§ **INFORMATION SUPPLIED**:

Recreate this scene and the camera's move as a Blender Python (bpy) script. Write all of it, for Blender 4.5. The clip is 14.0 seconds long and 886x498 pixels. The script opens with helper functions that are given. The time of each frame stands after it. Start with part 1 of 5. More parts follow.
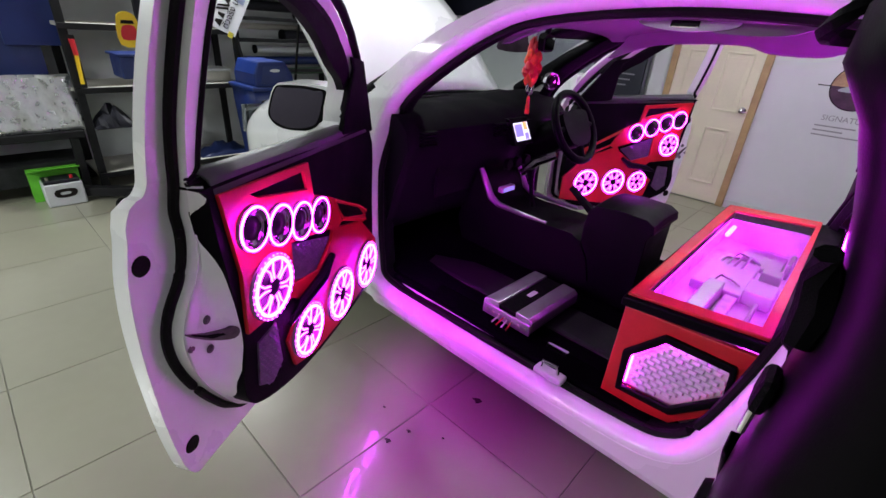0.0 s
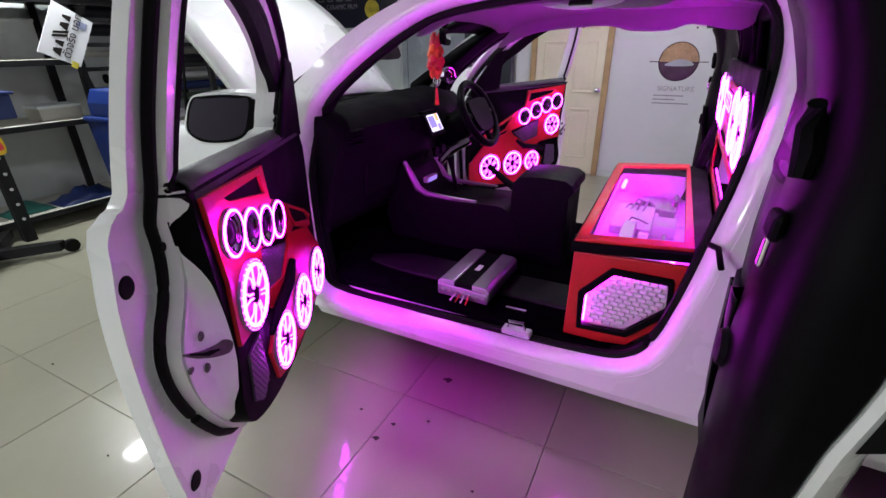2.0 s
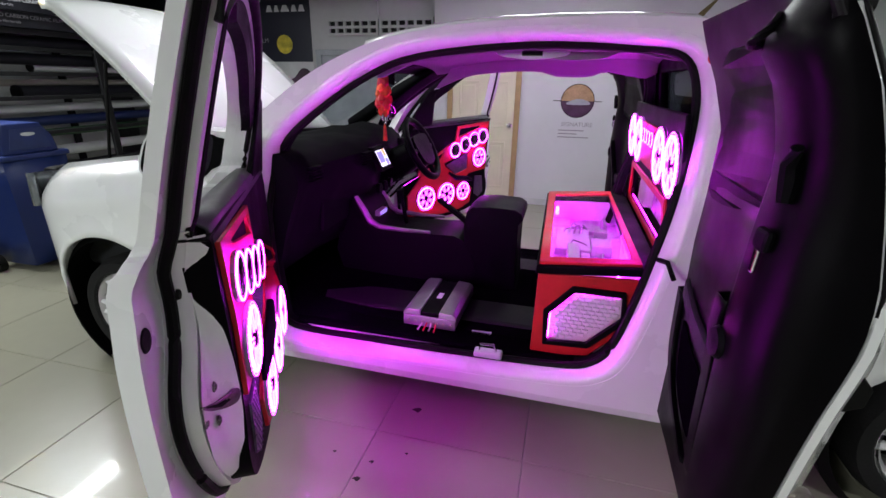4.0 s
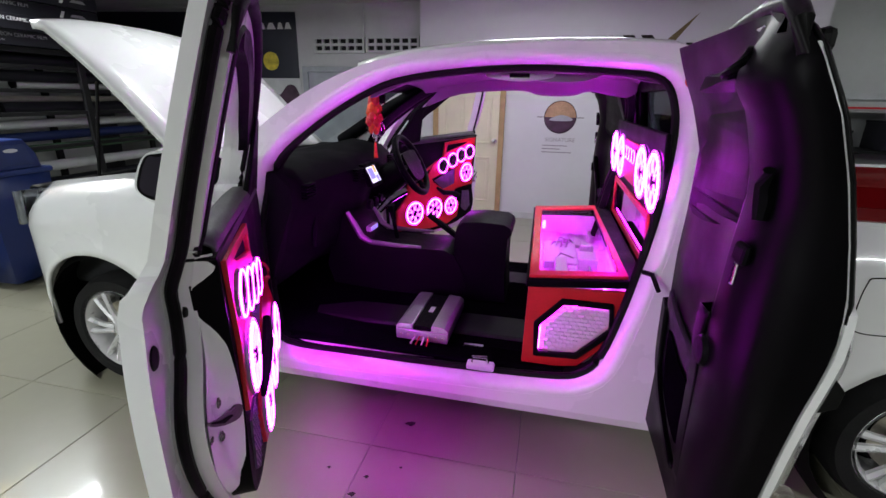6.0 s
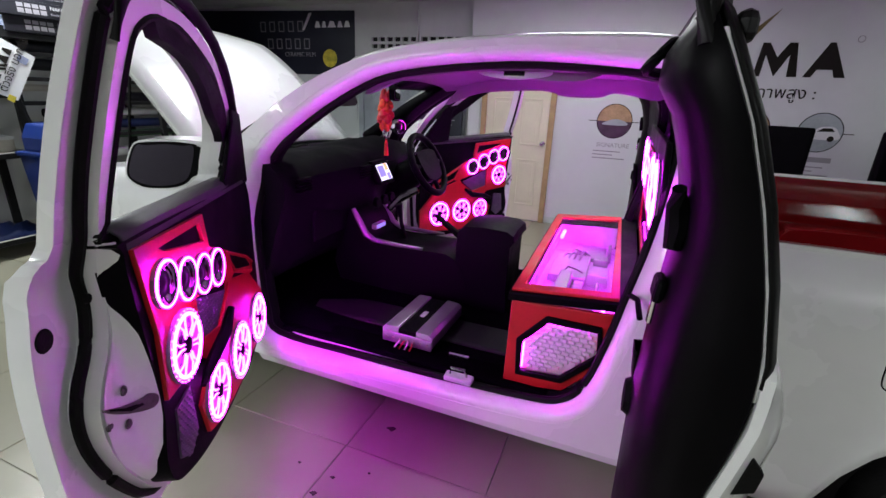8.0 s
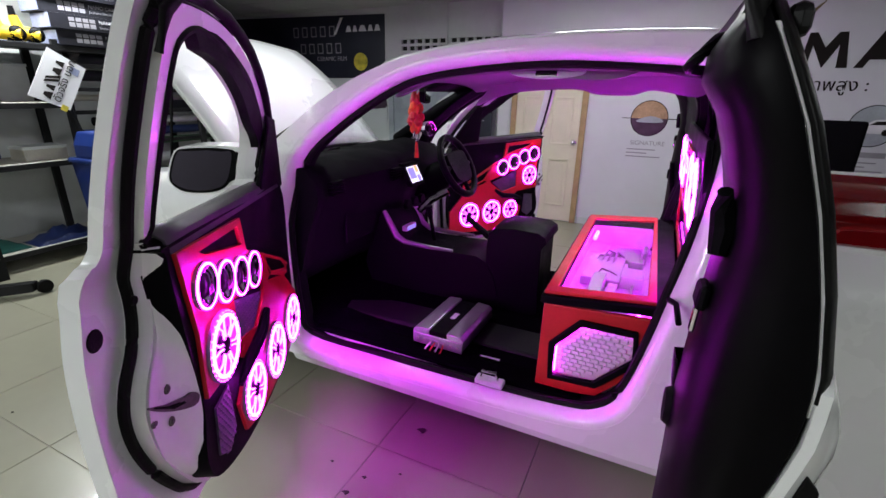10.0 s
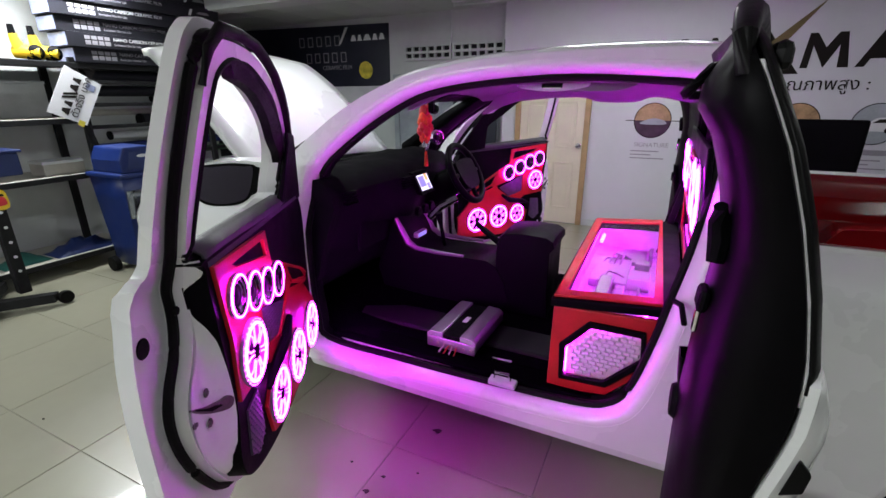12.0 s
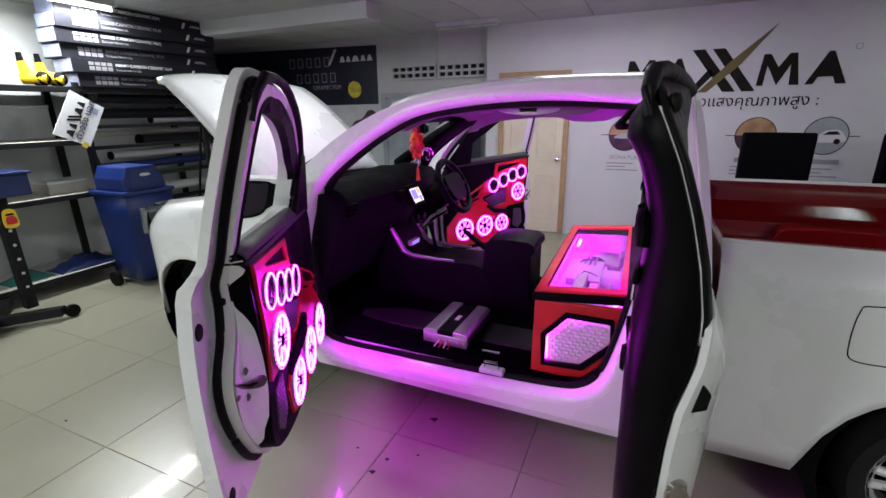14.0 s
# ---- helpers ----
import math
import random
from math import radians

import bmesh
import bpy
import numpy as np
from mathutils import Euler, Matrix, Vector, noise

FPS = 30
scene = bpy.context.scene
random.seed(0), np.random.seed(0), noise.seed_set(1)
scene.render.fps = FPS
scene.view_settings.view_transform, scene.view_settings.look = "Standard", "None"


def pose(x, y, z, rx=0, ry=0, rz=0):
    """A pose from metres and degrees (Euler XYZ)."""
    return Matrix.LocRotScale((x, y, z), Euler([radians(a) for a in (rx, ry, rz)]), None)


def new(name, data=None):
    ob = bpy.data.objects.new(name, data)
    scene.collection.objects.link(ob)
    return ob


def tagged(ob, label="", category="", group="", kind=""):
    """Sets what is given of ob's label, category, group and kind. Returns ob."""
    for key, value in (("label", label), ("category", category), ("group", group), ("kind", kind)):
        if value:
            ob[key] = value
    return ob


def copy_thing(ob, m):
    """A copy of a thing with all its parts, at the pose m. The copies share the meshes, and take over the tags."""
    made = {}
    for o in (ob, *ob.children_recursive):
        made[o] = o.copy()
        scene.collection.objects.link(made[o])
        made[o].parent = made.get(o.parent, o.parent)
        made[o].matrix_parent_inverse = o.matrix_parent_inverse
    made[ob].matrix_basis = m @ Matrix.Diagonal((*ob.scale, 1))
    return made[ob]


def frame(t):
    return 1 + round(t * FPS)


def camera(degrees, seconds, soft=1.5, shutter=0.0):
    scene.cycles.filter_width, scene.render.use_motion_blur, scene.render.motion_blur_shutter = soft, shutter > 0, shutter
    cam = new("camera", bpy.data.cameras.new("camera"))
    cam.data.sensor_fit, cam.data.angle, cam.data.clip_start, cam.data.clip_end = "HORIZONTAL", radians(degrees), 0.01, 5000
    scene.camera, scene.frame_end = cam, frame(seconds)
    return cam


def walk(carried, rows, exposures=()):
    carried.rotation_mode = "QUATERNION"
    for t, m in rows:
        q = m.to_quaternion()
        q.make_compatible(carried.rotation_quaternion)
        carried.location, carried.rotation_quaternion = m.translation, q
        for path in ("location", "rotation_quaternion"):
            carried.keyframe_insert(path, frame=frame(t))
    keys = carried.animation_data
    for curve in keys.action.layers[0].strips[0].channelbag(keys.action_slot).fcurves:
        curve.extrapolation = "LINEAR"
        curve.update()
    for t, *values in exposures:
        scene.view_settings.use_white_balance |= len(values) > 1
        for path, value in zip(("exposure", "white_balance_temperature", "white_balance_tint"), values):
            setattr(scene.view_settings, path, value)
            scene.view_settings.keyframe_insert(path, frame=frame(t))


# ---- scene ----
cam = camera(89.4, 14.0)
METRES, EYE, TILT, LEAN, TURN = 1.5, 1.545, -26.456, -3.569, 43.973
ROWS = [
    (0.0, 0.0, 0.0, 0.0, 0.0, 0.0, -0.0),
    (0.5, -0.0563, 0.0659, -0.0169, -0.85, -0.15, 0.5),
    (1.0, -0.0846, 0.078, -0.0202, -5.4, -0.44, 4.58),
    (1.5, -0.1119, 0.044, -0.0376, -12.8, -0.44, 9.5),
    (2.0, -0.1715, -0.0258, -0.0578, -13.67, 0.18, 11.02),
    (2.5, -0.2149, -0.0565, -0.0634, -15.9, 0.48, 11.89),
    (3.0, -0.2771, -0.0215, -0.0404, -20.79, 0.35, 13.03),
    (5.5, -0.3753, -0.0376, -0.0146, -27.11, 2.66, 15.03),
    (6.0, -0.3676, -0.0314, -0.0128, -27.49, 2.55, 15.24),
    (6.5, -0.3322, -0.0326, -0.0143, -27.52, 2.5, 15.3),
    (7.0, -0.2491, -0.0466, -0.0259, -24.51, 3.27, 13.68),
    (7.5, -0.174, -0.061, -0.0408, -20.49, 4.12, 11.61),
    (8.0, -0.1458, -0.0697, -0.0471, -19.37, 4.37, 10.59),
    (10.5, -0.1489, -0.0636, -0.0388, -15.05, 5.21, 10.54),
    (11.0, -0.1472, -0.0587, -0.0354, -14.95, 5.25, 10.69),
    (11.5, -0.1539, -0.0646, -0.0321, -14.9, 5.31, 10.85),
    (12.0, -0.1795, -0.1081, -0.0319, -14.84, 5.62, 11.3),
    (12.5, -0.2034, -0.1501, -0.0405, -15.11, 6.16, 11.78),
    (13.0, -0.2261, -0.1857, -0.056, -15.38, 6.66, 12.27),
    (13.5, -0.2394, -0.232, -0.0645, -15.75, 6.91, 12.48),
    (14.0, -0.2515, -0.2582, -0.0721, -16.44, 6.98, 12.65),
]
walk(cam, [(t, pose(0, 0, EYE, TILT, LEAN, TURN) @ pose(METRES * x, METRES * y, METRES * z, 90 + pitch, roll, yaw)) for t, x, y, z, yaw, pitch, roll in ROWS])


# ---- light ----
world = bpy.data.worlds.new("world")
scene.world = world
world.use_nodes = True
world.node_tree.nodes["Background"].inputs[0].default_value = (0.55, 0.6, 0.62, 1)
world.node_tree.nodes["Background"].inputs[1].default_value = 0.005
scene.view_settings.exposure = 0.89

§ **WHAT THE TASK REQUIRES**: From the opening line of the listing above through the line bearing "return 1 + round(t * FPS)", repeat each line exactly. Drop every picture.

§ **OUTPUT OF THE EXERCISE**:
Recreate this scene and the camera's move as a Blender Python (bpy) script. Write all of it, for Blender 4.5. The clip is 14.0 seconds long and 886x498 pixels. The script opens with helper functions that are given. The time of each frame stands after it. Start with part 1 of 5. More parts follow.
0.0 s
2.0 s
4.0 s
6.0 s
8.0 s
10.0 s
12.0 s
14.0 s
# ---- helpers ----
import math
import random
from math import radians

import bmesh
import bpy
import numpy as np
from mathutils import Euler, Matrix, Vector, noise

FPS = 30
scene = bpy.context.scene
random.seed(0), np.random.seed(0), noise.seed_set(1)
scene.render.fps = FPS
scene.view_settings.view_transform, scene.view_settings.look = "Standard", "None"


def pose(x, y, z, rx=0, ry=0, rz=0):
    """A pose from metres and degrees (Euler XYZ)."""
    return Matrix.LocRotScale((x, y, z), Euler([radians(a) for a in (rx, ry, rz)]), None)


def new(name, data=None):
    ob = bpy.data.objects.new(name, data)
    scene.collection.objects.link(ob)
    return ob


def tagged(ob, label="", category="", group="", kind=""):
    """Sets what is given of ob's label, category, group and kind. Returns ob."""
    for key, value in (("label", label), ("category", category), ("group", group), ("kind", kind)):
        if value:
            ob[key] = value
    return ob


def copy_thing(ob, m):
    """A copy of a thing with all its parts, at the pose m. The copies share the meshes, and take over the tags."""
    made = {}
    for o in (ob, *ob.children_recursive):
        made[o] = o.copy()
        scene.collection.objects.link(made[o])
        made[o].parent = made.get(o.parent, o.parent)
        made[o].matrix_parent_inverse = o.matrix_parent_inverse
    made[ob].matrix_basis = m @ Matrix.Diagonal((*ob.scale, 1))
    return made[ob]


def frame(t):
    return 1 + round(t * FPS)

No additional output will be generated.